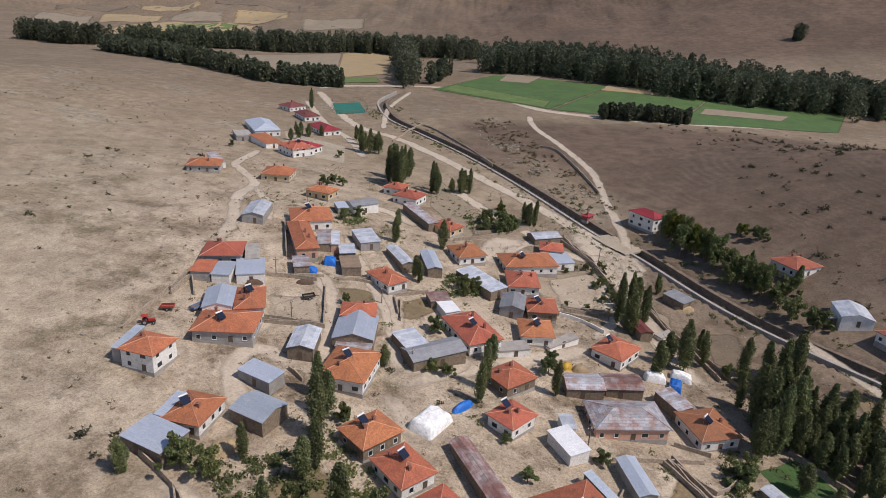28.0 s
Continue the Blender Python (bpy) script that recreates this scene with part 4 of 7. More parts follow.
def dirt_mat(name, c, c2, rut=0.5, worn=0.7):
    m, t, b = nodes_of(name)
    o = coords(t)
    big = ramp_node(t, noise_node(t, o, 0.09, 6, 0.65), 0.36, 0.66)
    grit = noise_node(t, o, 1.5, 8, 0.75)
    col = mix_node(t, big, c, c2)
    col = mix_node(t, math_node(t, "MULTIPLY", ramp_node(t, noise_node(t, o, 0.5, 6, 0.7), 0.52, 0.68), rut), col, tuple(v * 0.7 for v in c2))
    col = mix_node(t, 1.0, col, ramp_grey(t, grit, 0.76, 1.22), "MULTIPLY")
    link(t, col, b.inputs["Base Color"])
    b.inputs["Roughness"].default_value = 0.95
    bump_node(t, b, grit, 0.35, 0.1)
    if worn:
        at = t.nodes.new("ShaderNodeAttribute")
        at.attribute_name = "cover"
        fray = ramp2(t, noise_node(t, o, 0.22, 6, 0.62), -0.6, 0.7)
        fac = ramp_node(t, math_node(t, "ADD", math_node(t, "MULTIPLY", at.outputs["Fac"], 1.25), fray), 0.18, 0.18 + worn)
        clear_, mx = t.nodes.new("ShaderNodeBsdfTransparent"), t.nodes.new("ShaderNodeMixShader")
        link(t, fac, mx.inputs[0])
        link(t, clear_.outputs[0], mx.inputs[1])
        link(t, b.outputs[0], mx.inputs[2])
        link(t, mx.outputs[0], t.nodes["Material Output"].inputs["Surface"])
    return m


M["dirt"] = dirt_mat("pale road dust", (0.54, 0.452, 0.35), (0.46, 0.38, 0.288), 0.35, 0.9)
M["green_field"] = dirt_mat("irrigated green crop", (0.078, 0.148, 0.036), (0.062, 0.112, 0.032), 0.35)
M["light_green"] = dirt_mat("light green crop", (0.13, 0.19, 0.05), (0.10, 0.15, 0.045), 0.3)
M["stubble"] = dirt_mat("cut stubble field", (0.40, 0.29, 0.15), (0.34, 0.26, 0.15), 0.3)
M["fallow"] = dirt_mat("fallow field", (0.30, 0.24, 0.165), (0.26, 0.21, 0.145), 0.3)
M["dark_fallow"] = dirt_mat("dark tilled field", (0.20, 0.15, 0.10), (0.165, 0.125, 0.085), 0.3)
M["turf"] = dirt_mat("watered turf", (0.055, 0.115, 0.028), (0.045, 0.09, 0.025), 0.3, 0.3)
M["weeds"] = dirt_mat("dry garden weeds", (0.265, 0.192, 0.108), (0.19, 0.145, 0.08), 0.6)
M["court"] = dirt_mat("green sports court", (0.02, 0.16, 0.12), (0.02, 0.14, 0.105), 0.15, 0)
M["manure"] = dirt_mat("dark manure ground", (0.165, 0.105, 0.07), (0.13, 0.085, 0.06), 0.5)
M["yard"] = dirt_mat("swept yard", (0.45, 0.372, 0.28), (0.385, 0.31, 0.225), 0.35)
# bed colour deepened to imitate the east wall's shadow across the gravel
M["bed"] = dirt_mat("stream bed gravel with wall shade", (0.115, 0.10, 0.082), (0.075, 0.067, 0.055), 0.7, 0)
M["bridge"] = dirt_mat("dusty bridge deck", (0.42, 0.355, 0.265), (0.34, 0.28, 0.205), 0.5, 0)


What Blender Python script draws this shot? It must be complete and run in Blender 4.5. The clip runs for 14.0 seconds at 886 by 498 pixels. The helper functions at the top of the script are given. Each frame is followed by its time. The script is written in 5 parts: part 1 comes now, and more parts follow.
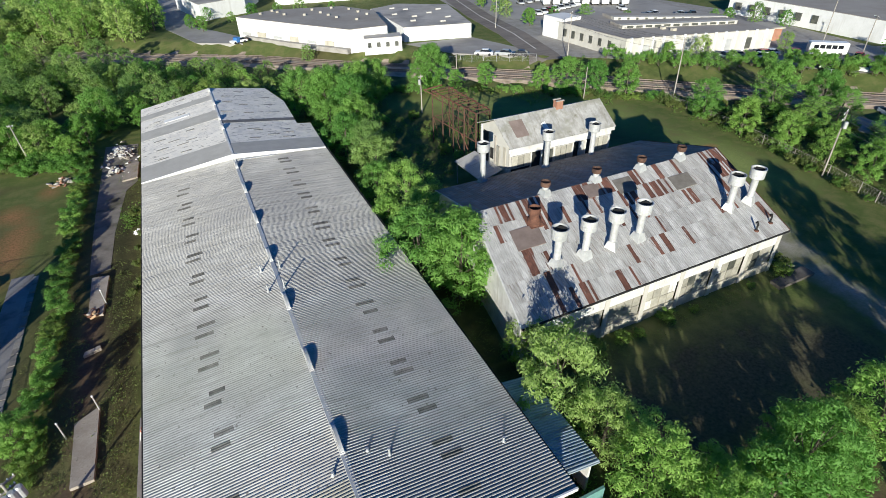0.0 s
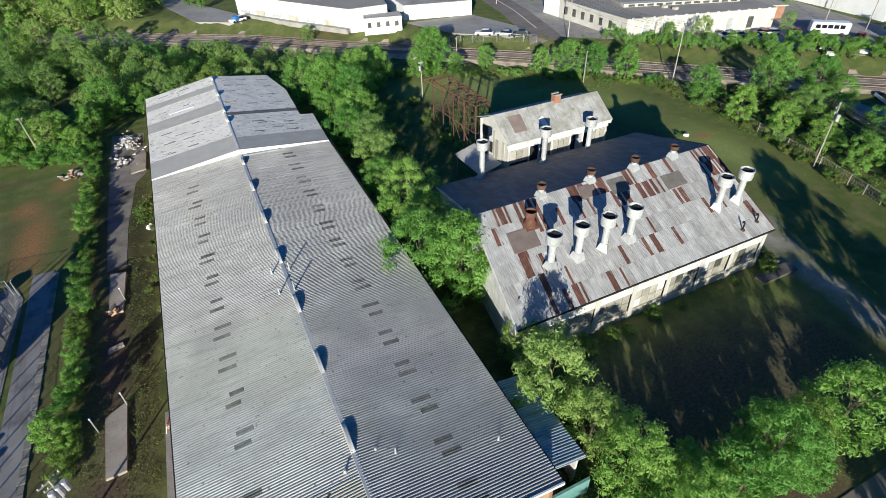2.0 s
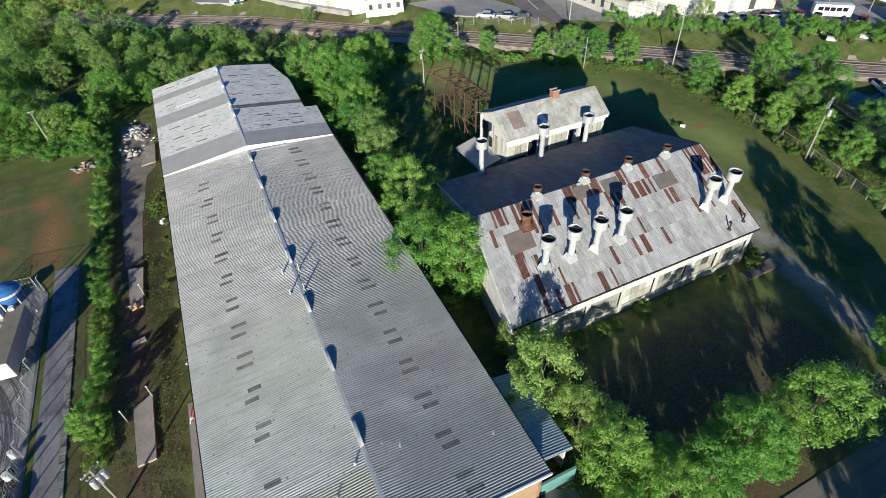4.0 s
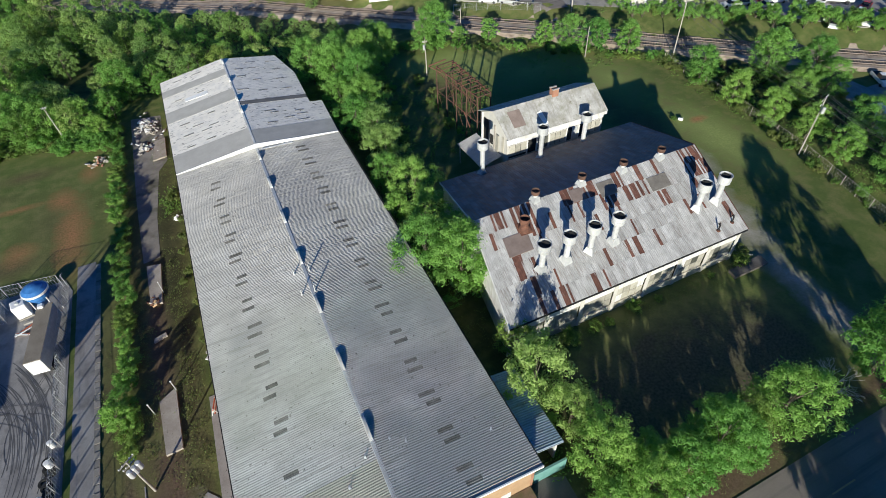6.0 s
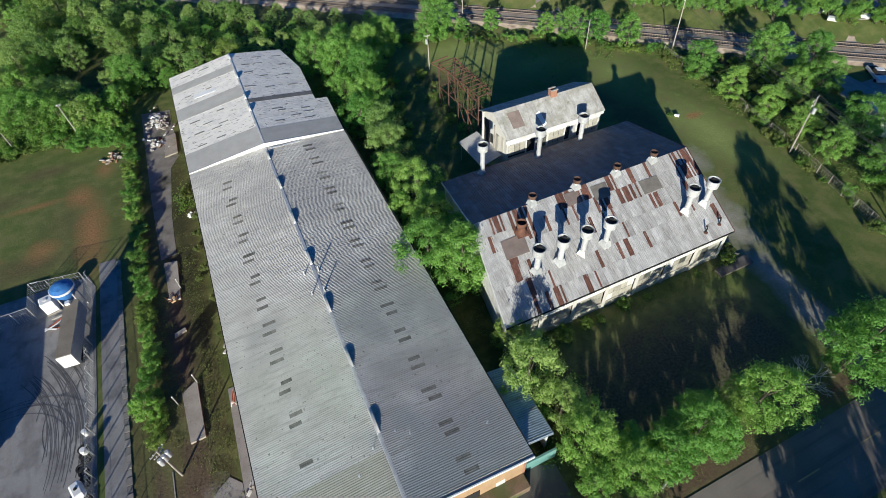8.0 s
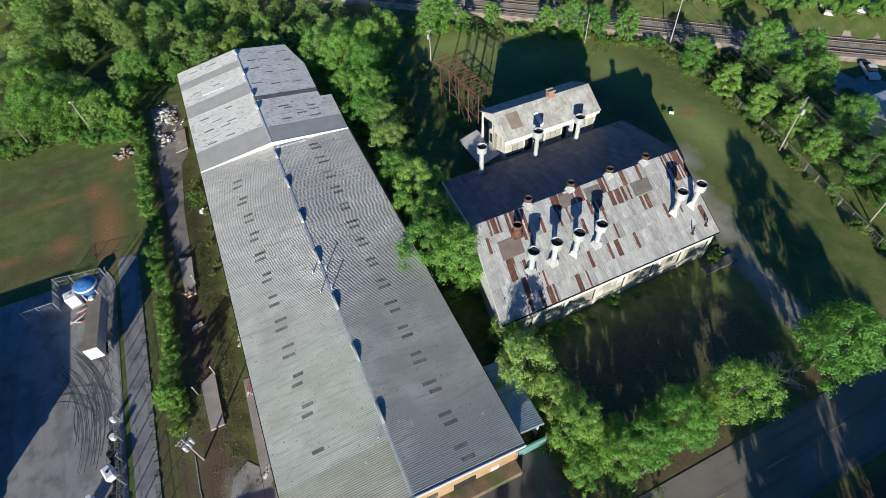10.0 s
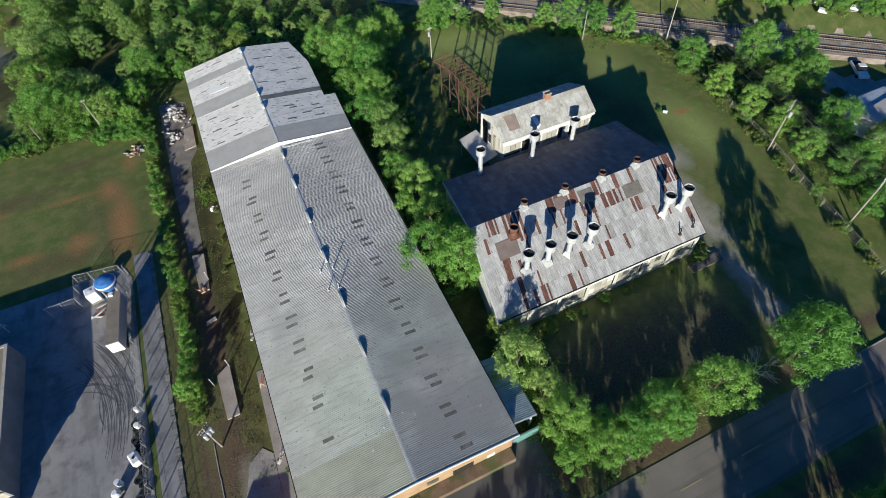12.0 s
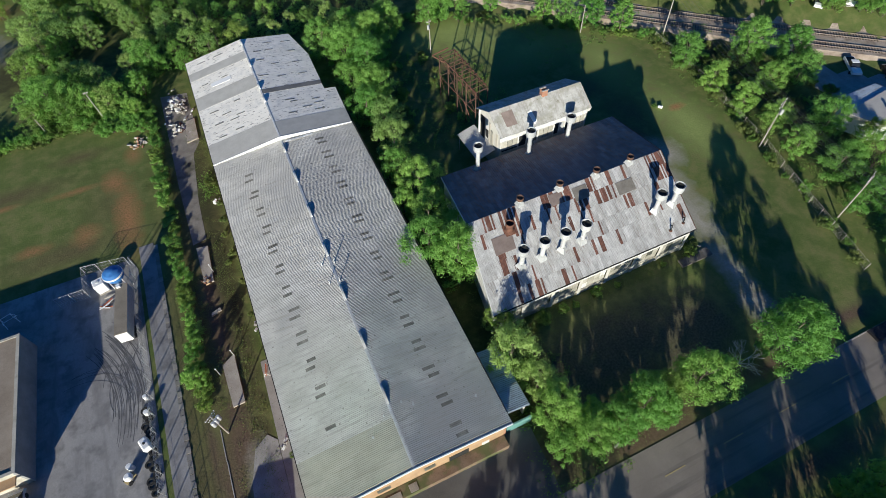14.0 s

● ● ●

## Work required
Copy the records exactly as they appear, excluding images.

## Exercise answer
28.0 s
Continue the Blender Python (bpy) script that recreates this scene with part 4 of 7. More parts follow.
def dirt_mat(name, c, c2, rut=0.5, worn=0.7):
    m, t, b = nodes_of(name)
    o = coords(t)
    big = ramp_node(t, noise_node(t, o, 0.09, 6, 0.65), 0.36, 0.66)
    grit = noise_node(t, o, 1.5, 8, 0.75)
    col = mix_node(t, big, c, c2)
    col = mix_node(t, math_node(t, "MULTIPLY", ramp_node(t, noise_node(t, o, 0.5, 6, 0.7), 0.52, 0.68), rut), col, tuple(v * 0.7 for v in c2))
    col = mix_node(t, 1.0, col, ramp_grey(t, grit, 0.76, 1.22), "MULTIPLY")
    link(t, col, b.inputs["Base Color"])
    b.inputs["Roughness"].default_value = 0.95
    bump_node(t, b, grit, 0.35, 0.1)
    if worn:
        at = t.nodes.new("ShaderNodeAttribute")
        at.attribute_name = "cover"
        fray = ramp2(t, noise_node(t, o, 0.22, 6, 0.62), -0.6, 0.7)
        fac = ramp_node(t, math_node(t, "ADD", math_node(t, "MULTIPLY", at.outputs["Fac"], 1.25), fray), 0.18, 0.18 + worn)
        clear_, mx = t.nodes.new("ShaderNodeBsdfTransparent"), t.nodes.new("ShaderNodeMixShader")
        link(t, fac, mx.inputs[0])
        link(t, clear_.outputs[0], mx.inputs[1])
        link(t, b.outputs[0], mx.inputs[2])
        link(t, mx.outputs[0], t.nodes["Material Output"].inputs["Surface"])
    return m


M["dirt"] = dirt_mat("pale road dust", (0.54, 0.452, 0.35), (0.46, 0.38, 0.288), 0.35, 0.9)
M["green_field"] = dirt_mat("irrigated green crop", (0.078, 0.148, 0.036), (0.062, 0.112, 0.032), 0.35)
M["light_green"] = dirt_mat("light green crop", (0.13, 0.19, 0.05), (0.10, 0.15, 0.045), 0.3)
M["stubble"] = dirt_mat("cut stubble field", (0.40, 0.29, 0.15), (0.34, 0.26, 0.15), 0.3)
M["fallow"] = dirt_mat("fallow field", (0.30, 0.24, 0.165), (0.26, 0.21, 0.145), 0.3)
M["dark_fallow"] = dirt_mat("dark tilled field", (0.20, 0.15, 0.10), (0.165, 0.125, 0.085), 0.3)
M["turf"] = dirt_mat("watered turf", (0.055, 0.115, 0.028), (0.045, 0.09, 0.025), 0.3, 0.3)
M["weeds"] = dirt_mat("dry garden weeds", (0.265, 0.192, 0.108), (0.19, 0.145, 0.08), 0.6)
M["court"] = dirt_mat("green sports court", (0.02, 0.16, 0.12), (0.02, 0.14, 0.105), 0.15, 0)
M["manure"] = dirt_mat("dark manure ground", (0.165, 0.105, 0.07), (0.13, 0.085, 0.06), 0.5)
M["yard"] = dirt_mat("swept yard", (0.45, 0.372, 0.28), (0.385, 0.31, 0.225), 0.35)
# bed colour deepened to imitate the east wall's shadow across the gravel
M["bed"] = dirt_mat("stream bed gravel with wall shade", (0.115, 0.10, 0.082), (0.075, 0.067, 0.055), 0.7, 0)
M["bridge"] = dirt_mat("dusty bridge deck", (0.42, 0.355, 0.265), (0.34, 0.28, 0.205), 0.5, 0)


What Blender Python script draws this shot? It must be complete and run in Blender 4.5. The clip runs for 14.0 seconds at 886 by 498 pixels. The helper functions at the top of the script are given. Each frame is followed by its time. The script is written in 5 parts: part 1 comes now, and more parts follow.
0.0 s
2.0 s
4.0 s
6.0 s
8.0 s
10.0 s
12.0 s
14.0 s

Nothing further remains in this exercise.